__THE EXERCISE__
In the records below, begin at the line that has "5. More parts follow." and stop after the line that has "-.060, PLASTIC, flange=.03)"; quote those lines verbatim and nothing more.

[Start TASK MATERIAL]

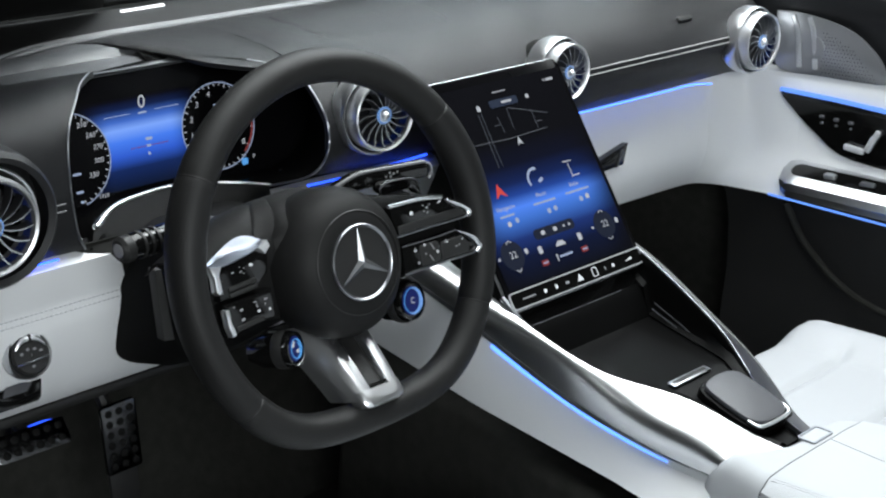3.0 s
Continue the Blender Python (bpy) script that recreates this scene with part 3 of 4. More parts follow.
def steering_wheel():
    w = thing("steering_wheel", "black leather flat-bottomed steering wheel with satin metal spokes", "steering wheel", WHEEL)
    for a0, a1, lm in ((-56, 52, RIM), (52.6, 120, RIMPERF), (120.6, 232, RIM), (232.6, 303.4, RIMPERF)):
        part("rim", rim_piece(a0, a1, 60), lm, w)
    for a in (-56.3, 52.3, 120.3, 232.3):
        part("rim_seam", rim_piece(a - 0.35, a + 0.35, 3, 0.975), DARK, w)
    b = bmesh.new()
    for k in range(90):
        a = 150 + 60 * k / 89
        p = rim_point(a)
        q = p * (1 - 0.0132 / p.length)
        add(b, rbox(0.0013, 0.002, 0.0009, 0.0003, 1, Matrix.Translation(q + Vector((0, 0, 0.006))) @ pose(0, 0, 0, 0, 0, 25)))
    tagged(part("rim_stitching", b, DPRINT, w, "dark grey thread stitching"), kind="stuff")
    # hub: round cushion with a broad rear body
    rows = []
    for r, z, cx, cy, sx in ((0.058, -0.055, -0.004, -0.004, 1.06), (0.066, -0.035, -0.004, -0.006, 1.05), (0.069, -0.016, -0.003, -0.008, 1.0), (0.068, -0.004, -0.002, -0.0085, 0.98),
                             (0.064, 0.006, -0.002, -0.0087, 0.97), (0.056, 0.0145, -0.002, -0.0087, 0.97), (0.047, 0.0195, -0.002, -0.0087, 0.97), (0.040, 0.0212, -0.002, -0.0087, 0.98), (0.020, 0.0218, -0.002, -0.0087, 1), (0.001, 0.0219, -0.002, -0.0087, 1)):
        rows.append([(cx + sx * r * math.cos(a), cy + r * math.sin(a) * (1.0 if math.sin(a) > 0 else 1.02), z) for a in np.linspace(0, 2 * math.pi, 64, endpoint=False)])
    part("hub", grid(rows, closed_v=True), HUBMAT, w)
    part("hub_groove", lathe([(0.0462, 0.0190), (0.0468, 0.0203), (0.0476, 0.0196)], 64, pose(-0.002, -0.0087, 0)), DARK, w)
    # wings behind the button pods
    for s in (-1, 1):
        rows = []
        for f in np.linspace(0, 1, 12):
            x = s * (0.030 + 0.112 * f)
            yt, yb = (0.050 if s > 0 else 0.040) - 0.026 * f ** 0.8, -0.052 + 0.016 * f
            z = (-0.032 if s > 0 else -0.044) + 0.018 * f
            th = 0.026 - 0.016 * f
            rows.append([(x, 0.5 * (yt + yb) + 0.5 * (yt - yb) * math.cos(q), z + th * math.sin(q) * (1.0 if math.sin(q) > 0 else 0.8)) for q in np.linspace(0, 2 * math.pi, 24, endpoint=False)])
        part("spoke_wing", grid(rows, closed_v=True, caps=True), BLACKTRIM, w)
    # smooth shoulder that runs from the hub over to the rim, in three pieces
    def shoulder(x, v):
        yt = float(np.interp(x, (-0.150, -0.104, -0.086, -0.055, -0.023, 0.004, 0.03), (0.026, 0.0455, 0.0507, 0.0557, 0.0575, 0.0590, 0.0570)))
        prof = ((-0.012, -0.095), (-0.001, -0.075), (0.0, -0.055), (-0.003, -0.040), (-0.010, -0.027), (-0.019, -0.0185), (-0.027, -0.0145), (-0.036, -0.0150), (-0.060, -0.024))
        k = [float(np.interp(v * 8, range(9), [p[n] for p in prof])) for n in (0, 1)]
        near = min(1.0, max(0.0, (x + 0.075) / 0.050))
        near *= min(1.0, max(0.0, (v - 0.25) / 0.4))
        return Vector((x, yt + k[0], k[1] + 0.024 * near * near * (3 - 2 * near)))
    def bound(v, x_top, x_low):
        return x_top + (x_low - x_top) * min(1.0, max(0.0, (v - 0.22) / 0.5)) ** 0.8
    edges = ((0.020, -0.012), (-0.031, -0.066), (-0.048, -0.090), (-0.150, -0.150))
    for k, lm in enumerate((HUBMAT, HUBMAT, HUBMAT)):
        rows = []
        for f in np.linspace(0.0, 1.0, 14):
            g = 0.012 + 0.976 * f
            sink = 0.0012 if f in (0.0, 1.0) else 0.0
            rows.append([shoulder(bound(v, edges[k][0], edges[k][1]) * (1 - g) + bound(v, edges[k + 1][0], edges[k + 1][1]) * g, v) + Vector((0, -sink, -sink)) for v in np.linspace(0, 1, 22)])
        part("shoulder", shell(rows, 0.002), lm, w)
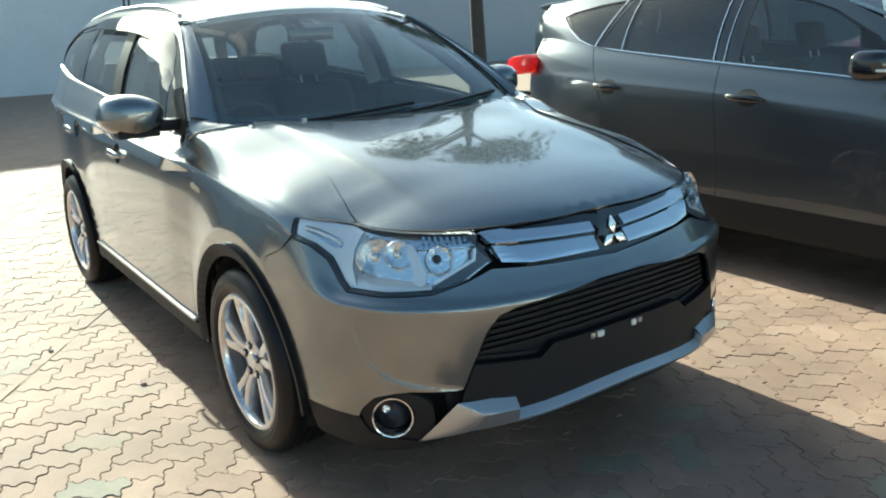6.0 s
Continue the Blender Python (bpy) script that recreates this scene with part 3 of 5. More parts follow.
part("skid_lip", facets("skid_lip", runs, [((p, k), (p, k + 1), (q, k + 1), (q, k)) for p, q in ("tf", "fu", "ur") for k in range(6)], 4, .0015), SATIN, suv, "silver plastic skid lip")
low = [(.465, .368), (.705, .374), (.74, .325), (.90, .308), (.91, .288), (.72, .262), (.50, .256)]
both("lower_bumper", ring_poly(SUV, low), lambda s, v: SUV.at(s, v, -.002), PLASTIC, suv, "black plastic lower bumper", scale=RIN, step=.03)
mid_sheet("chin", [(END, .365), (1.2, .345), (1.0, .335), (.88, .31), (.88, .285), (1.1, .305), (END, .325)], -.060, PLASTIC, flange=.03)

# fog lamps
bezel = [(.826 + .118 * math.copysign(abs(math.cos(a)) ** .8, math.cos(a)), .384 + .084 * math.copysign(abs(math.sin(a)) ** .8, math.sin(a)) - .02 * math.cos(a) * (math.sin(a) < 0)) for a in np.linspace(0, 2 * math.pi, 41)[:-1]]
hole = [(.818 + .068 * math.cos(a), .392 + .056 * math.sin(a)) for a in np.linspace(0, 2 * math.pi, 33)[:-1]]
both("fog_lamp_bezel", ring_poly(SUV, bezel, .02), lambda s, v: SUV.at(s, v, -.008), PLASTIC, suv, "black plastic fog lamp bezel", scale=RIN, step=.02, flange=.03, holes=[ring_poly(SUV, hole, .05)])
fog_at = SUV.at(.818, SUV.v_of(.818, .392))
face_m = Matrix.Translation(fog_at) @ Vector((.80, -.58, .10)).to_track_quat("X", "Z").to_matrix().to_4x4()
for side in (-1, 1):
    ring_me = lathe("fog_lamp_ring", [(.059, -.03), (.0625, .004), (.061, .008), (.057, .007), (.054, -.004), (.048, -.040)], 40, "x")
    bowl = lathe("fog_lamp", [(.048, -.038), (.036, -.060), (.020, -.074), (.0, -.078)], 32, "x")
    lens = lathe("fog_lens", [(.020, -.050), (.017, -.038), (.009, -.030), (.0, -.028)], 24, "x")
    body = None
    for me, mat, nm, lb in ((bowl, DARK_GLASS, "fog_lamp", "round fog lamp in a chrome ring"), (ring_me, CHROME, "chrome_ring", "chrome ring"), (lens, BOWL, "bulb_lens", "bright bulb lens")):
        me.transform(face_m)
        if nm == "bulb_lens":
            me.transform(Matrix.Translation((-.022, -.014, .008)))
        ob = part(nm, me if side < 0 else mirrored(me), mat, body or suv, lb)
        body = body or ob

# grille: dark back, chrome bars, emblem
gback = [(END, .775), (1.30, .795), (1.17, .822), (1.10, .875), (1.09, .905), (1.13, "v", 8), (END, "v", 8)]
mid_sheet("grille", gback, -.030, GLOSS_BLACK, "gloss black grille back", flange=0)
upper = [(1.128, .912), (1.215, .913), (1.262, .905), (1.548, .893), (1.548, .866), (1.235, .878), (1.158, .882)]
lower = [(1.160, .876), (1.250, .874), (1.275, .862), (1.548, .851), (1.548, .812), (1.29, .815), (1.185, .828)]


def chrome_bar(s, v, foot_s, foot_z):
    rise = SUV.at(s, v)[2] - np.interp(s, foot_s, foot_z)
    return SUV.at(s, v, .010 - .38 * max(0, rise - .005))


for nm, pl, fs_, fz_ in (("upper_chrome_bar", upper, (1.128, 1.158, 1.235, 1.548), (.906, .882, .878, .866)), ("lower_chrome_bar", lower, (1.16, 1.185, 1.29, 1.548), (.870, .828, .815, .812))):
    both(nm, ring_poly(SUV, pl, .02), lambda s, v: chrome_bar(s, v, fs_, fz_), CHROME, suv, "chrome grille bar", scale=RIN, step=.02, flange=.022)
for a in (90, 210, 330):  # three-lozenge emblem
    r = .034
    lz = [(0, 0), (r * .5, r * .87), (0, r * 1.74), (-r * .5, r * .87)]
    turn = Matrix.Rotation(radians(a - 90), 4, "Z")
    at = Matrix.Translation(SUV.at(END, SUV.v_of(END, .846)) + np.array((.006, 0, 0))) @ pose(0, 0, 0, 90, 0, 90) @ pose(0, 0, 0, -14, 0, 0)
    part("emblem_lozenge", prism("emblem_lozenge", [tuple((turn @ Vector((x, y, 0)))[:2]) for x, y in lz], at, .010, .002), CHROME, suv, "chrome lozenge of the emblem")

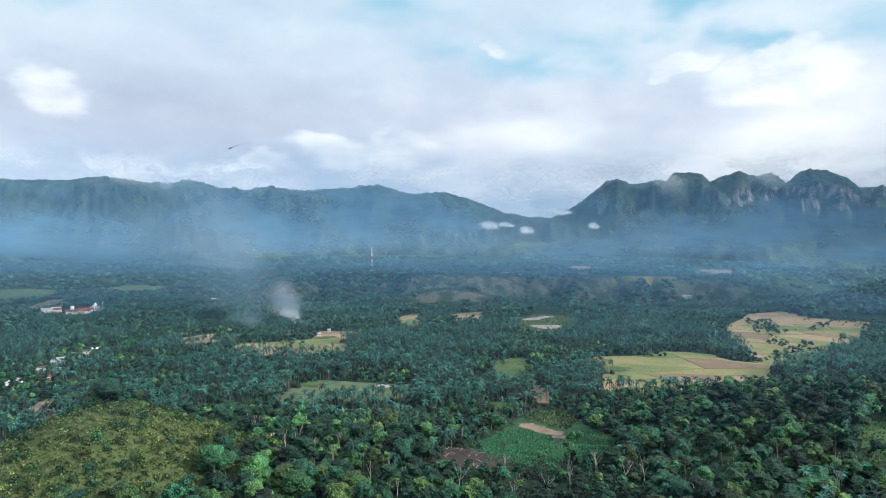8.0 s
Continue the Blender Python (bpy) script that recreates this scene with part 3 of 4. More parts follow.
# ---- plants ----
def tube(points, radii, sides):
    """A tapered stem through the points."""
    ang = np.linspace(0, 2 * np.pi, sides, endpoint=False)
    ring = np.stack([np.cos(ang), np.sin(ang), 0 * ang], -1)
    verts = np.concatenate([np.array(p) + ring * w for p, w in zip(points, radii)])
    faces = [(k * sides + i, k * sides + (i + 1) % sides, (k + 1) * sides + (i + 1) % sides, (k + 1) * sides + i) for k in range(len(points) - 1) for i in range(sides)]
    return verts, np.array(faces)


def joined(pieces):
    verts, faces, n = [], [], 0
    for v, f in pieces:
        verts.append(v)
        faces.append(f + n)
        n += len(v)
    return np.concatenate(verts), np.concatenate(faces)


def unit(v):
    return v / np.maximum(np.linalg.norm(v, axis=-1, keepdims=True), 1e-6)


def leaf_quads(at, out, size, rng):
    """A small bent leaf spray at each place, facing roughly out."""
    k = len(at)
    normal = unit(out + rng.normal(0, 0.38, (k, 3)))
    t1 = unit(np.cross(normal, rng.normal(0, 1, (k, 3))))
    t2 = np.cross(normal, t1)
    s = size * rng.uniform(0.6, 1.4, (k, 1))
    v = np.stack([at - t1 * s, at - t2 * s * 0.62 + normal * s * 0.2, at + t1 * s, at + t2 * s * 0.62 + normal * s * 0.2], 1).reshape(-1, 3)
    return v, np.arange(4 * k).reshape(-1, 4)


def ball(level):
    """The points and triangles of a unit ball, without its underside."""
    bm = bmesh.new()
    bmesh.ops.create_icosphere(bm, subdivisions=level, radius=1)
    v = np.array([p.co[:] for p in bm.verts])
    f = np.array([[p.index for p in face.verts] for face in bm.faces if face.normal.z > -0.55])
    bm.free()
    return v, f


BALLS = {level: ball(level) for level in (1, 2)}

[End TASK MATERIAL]

__RESULT BELOW__
Continue the Blender Python (bpy) script that recreates this scene with part 3 of 5. More parts follow.
part("skid_lip", facets("skid_lip", runs, [((p, k), (p, k + 1), (q, k + 1), (q, k)) for p, q in ("tf", "fu", "ur") for k in range(6)], 4, .0015), SATIN, suv, "silver plastic skid lip")
low = [(.465, .368), (.705, .374), (.74, .325), (.90, .308), (.91, .288), (.72, .262), (.50, .256)]
both("lower_bumper", ring_poly(SUV, low), lambda s, v: SUV.at(s, v, -.002), PLASTIC, suv, "black plastic lower bumper", scale=RIN, step=.03)
mid_sheet("chin", [(END, .365), (1.2, .345), (1.0, .335), (.88, .31), (.88, .285), (1.1, .305), (END, .325)], -.060, PLASTIC, flange=.03)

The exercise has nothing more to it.